Of greater permanance was the work Rolfe did at the end of the decade for the Los Angeles Herald-Examiner. Writing regular feature articles for the Sunday magazine, he amassed a sizable file on the lives of bygone California authors, which later appeared in book form as his Literary L.A., published by Chronicle Books in 1981. An alternative weekly, the L.A. Reader, was also home to lengthy investigative articles on political and cultural figures, as well as such favorite Rolfe topics as railroads and bookstores. Later in the '80s, and "still wrestling with his Jewish identity," Rolfe wrote syndicated articles for Israel Today and became editor of the city's second oldest newspaper, the B'nai B'rith Messenger.

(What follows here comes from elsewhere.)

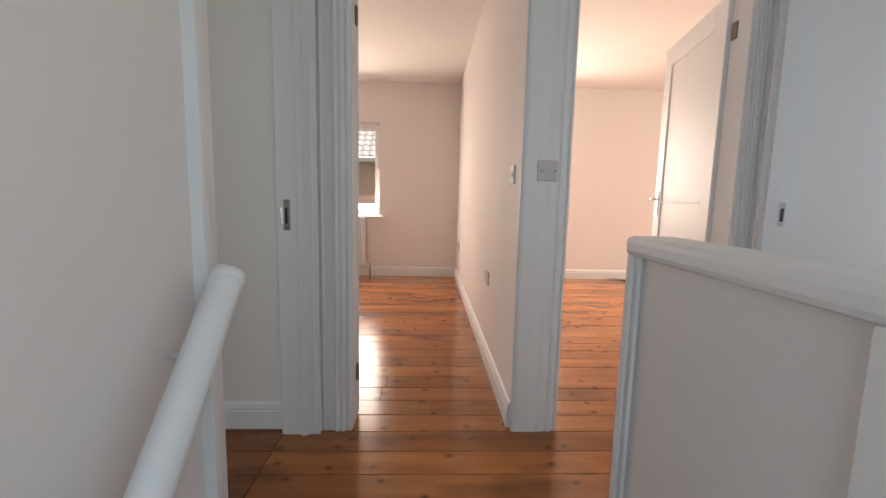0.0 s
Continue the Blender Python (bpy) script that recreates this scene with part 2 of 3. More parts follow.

In the early 90's Rolfe co-researched and co-wrote Bread and Hyacinths: The Rise and Fall of Utopian Los Angeles, on turn-of-the-century urban politics and the life of Socialist politician Job Harriman. With his wife Nigey Lennon, he went into publishing under the imprint "California Classic Books;" and he works today as Editor at City News Service, also writing the occasional op-ed piece for the San Francisco Chronicle and other papers. In 1998 Rolfe published Fat Man on the Left, an anthology of favorite essays and portraits, expanded into a retrospective of his work to date.

Beginning in the 1980s, Lionel Rolfe has placed copies of his journalistic work on an ongoing basis with the American Literature Collection at the University of Southern California.